I think part of it is a rebellion against the austerity most North Americans reflexively went into at the start of the recession. Lots of people went into savings mode as a hedge against disaster.
Unfortunately, North Americans being pretty spoiled and inclined to be frivolous, this takes a toll on the psyche. While lots of us aren’t to the point yet of racking up massive debts with giant TVs and cars and homes we can’t afford, a little indulgence like a nice meal out seems an acceptable way to remind ourselves we’re not Ma and Pa Joad.

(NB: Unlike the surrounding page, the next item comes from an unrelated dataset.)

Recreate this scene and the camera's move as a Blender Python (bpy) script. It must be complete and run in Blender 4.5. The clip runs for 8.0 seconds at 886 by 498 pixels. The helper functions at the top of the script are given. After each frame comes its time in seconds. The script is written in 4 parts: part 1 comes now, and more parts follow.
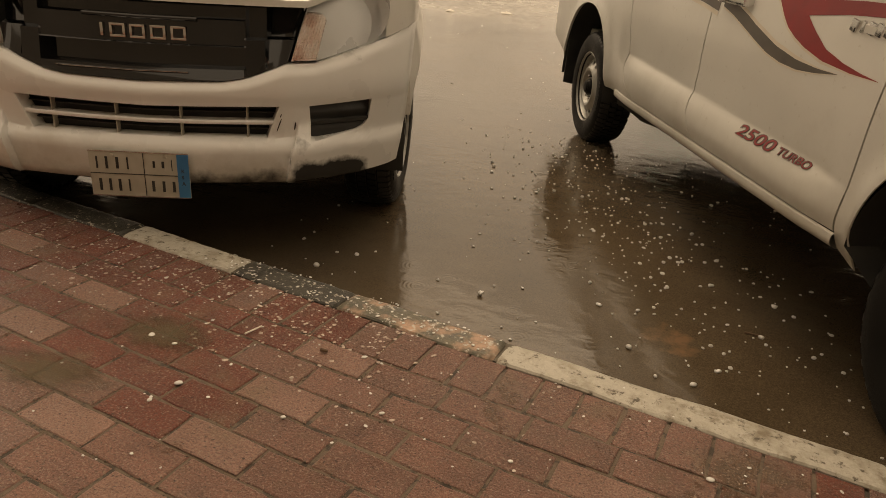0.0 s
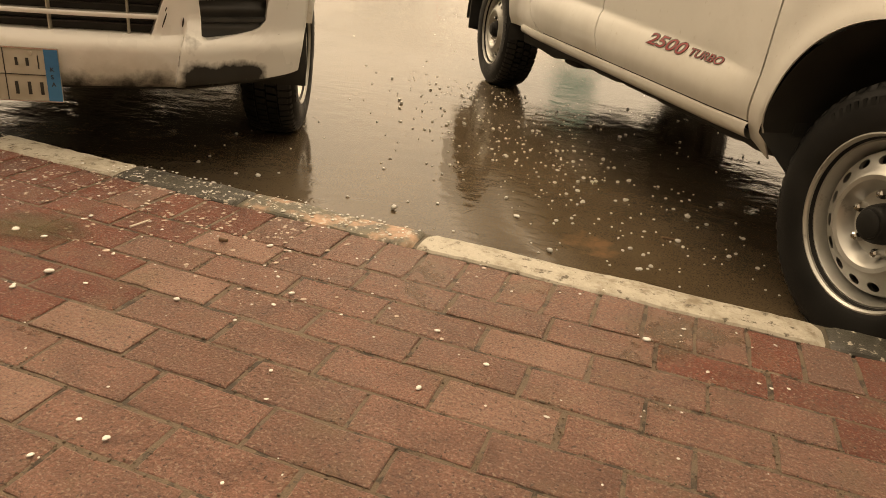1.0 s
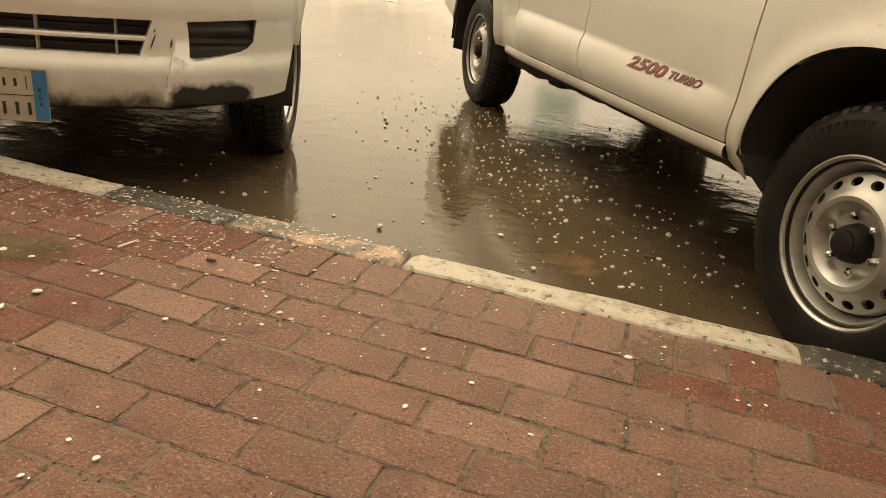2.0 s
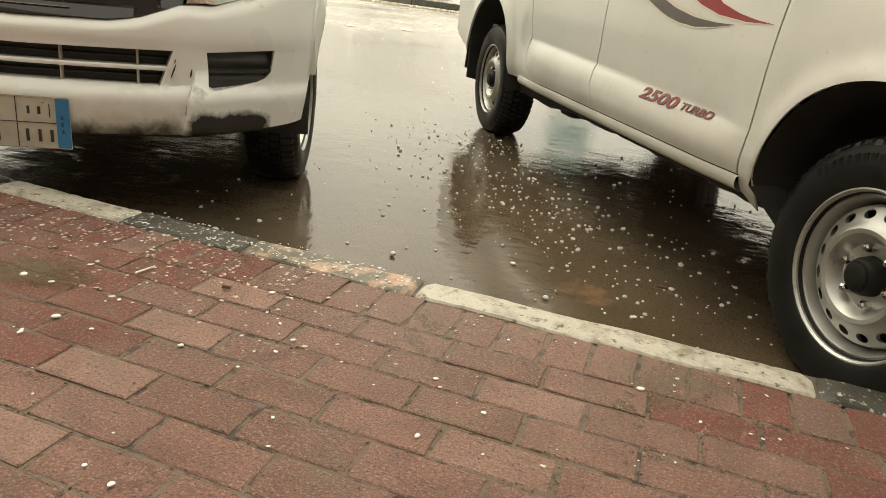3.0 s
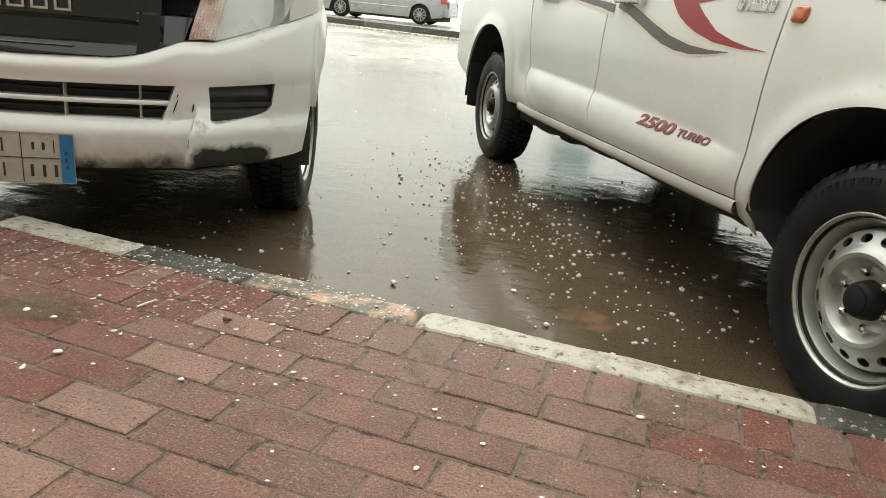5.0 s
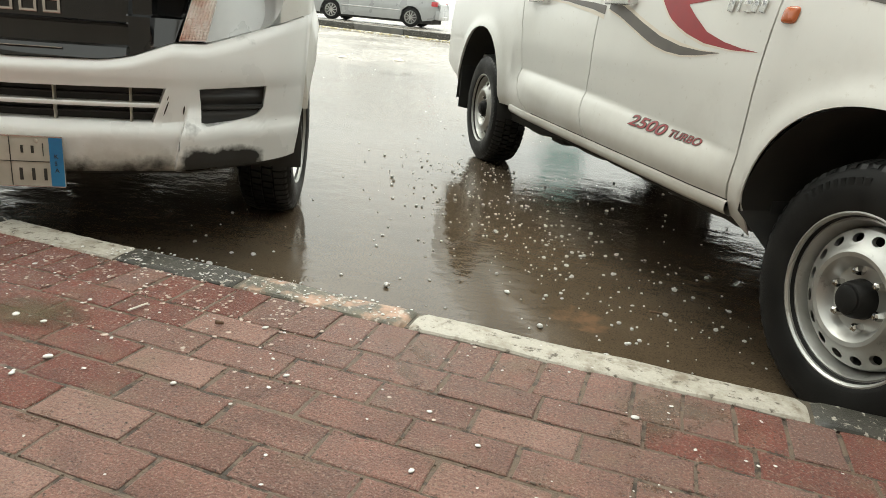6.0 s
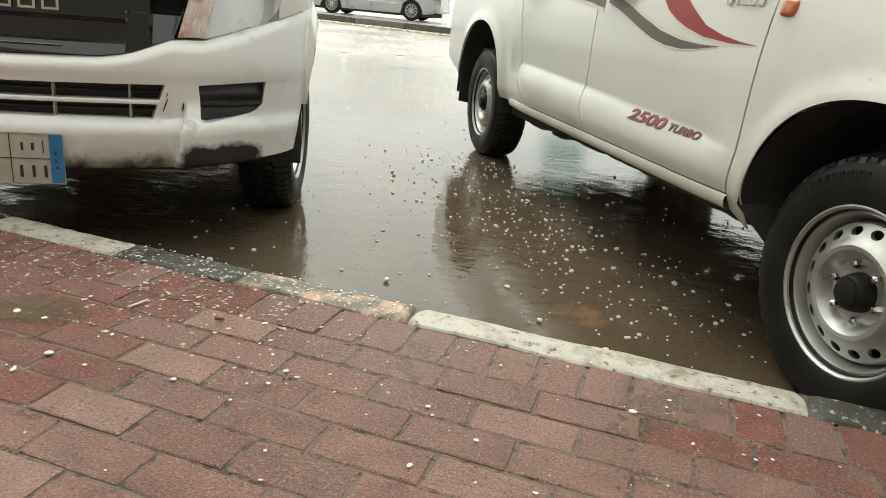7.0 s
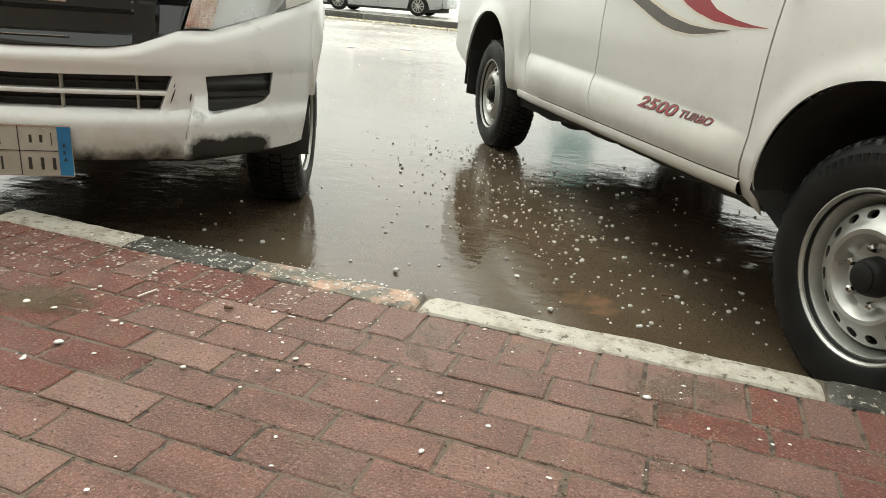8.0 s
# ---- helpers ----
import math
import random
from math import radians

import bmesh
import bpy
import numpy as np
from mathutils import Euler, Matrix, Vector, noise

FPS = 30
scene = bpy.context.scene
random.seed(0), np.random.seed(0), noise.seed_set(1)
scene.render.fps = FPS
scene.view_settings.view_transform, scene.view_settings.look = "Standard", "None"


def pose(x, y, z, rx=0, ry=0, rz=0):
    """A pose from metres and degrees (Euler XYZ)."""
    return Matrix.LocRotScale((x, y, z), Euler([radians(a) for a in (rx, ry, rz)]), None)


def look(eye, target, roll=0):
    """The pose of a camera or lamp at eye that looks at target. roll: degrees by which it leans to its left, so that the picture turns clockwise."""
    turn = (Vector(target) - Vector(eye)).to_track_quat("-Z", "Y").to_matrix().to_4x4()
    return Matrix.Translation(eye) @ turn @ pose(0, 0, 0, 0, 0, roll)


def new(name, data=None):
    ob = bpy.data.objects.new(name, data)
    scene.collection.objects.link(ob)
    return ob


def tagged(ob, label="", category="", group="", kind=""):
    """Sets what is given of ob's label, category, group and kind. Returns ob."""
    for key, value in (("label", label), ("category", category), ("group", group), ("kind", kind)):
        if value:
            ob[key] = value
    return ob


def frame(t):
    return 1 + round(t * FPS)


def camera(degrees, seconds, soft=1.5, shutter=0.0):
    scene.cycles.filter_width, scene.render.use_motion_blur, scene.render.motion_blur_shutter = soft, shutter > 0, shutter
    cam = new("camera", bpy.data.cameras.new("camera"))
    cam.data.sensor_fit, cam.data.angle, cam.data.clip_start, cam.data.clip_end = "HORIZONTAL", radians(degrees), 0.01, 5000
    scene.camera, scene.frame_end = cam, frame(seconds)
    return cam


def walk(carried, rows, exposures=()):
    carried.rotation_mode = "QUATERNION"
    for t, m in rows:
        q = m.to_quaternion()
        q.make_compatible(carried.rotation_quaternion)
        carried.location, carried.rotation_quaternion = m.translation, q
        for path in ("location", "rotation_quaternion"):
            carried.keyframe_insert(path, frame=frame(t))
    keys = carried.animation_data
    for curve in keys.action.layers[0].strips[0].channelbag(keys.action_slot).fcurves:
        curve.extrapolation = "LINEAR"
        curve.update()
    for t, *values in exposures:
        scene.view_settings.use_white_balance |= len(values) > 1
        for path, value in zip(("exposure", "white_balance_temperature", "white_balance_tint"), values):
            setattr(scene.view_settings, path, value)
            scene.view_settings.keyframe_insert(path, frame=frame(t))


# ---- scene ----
cam = camera(64.5, 8.0, soft=0.5)
PATH = [
    (0, (0.46, -1.4, 0.958), (-0.329, 0.246, 0.141), 4.4),
    (0.2, (0.448, -1.389, 0.855), (-0.275, 0.283, 0.029), 4.95),
    (0.5, (0.448, -1.372, 0.746), (-0.191, 0.333, -0.081), 5.3),
    (1, (0.45, -1.383, 0.669), (-0.087, 0.359, -0.154), 6.2),
    (1.5, (0.454, -1.395, 0.678), (-0.042, 0.368, -0.127), 6.5),
    (3, (0.451, -1.414, 0.697), (-0.101, 0.372, -0.015), 6.7),
    (3.5, (0.458, -1.415, 0.706), (-0.113, 0.374, 0.017), 6.4),
    (4, (0.461, -1.416, 0.711), (-0.121, 0.377, 0.044), 6.1),
    (4.5, (0.466, -1.417, 0.716), (-0.121, 0.379, 0.06), 5.8),
    (6, (0.461, -1.414, 0.711), (-0.097, 0.396, 0.071), 5.6),
    (6.5, (0.468, -1.413, 0.714), (-0.089, 0.396, 0.067), 5.5),
    (7, (0.469, -1.414, 0.716), (-0.092, 0.39, 0.059), 5.3),
    (7.5, (0.466, -1.41, 0.688), (-0.106, 0.388, 0.024), 5.0),
    (8, (0.466, -1.408, 0.691), (-0.116, 0.385, 0.022), 4.6),
]
EXPOSURES = [(0, 0.28, 11500, 17), (0.2, 0.62, 11600, 17), (0.5, 0.85, 11800, 17), (1.0, 1.05, 12400, 16), (1.7, 1.12, 12200, 13), (2.8, 1.2, 8600, 4), (3.5, 1.3, 7900, 1), (4.5, 1.35, 7200, 2), (6.0, 1.35, 6850, 1), (8.0, 1.35, 6900, 1)]
walk(cam, [(t, look(eye, target, roll)) for t, eye, target, roll in PATH], EXPOSURES)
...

Every, single day, unless I don’t have a lunch partner, for lunch. For many reasons, I won’t eat in the company cafeteria (despite it being free to me), and no one is allowed coffee pots, microwaves, refrigerators, and so on, so that means brown-bagging is out (I sneak in a PB&J for breakfast, though). Back home, though, I think the only time I go out is when a vendor invites me.
As a family, though, we make it a point to go out once per week, and we’ve done that forever. Sit down fare, never fast food, although we have a lot of variety. It can be the cheapest of the very cheap (coney islands), or cheap fake chain stuff (Chilis and its clones), sports bars and grills (mostly local, or BW3’s), somewhat cheapy chains (Olive Garden, Red Lobster), to the more expensive, non-chain, casual-style restaurants (like Olive Garden or Red Lobster that isn’t a chain and isn’t so formulaic). We don’t intentionally go to expensive places, though, but sometimes it’s a surprise.
(Although, Michigan apparently has one of those property-rights violating anti-smoking laws now, and if I can’t enjoy my Romeo & Juliet or Te Amo any more, I’ll be a lot less inclined to go out when I finally get back home. Hope my wife will understand that.)
While I’ve read enough of rachellelogram’s posts to know this is the case, I don’t see the connection. I know a lot of people who only eat fast food–usually $1 hamburgers and a diet drink–and they are not overweight at all. I, who am obese, ate out at most once a week, and it was always at sit down restaurants with buffets–fast food is nothing compared to that.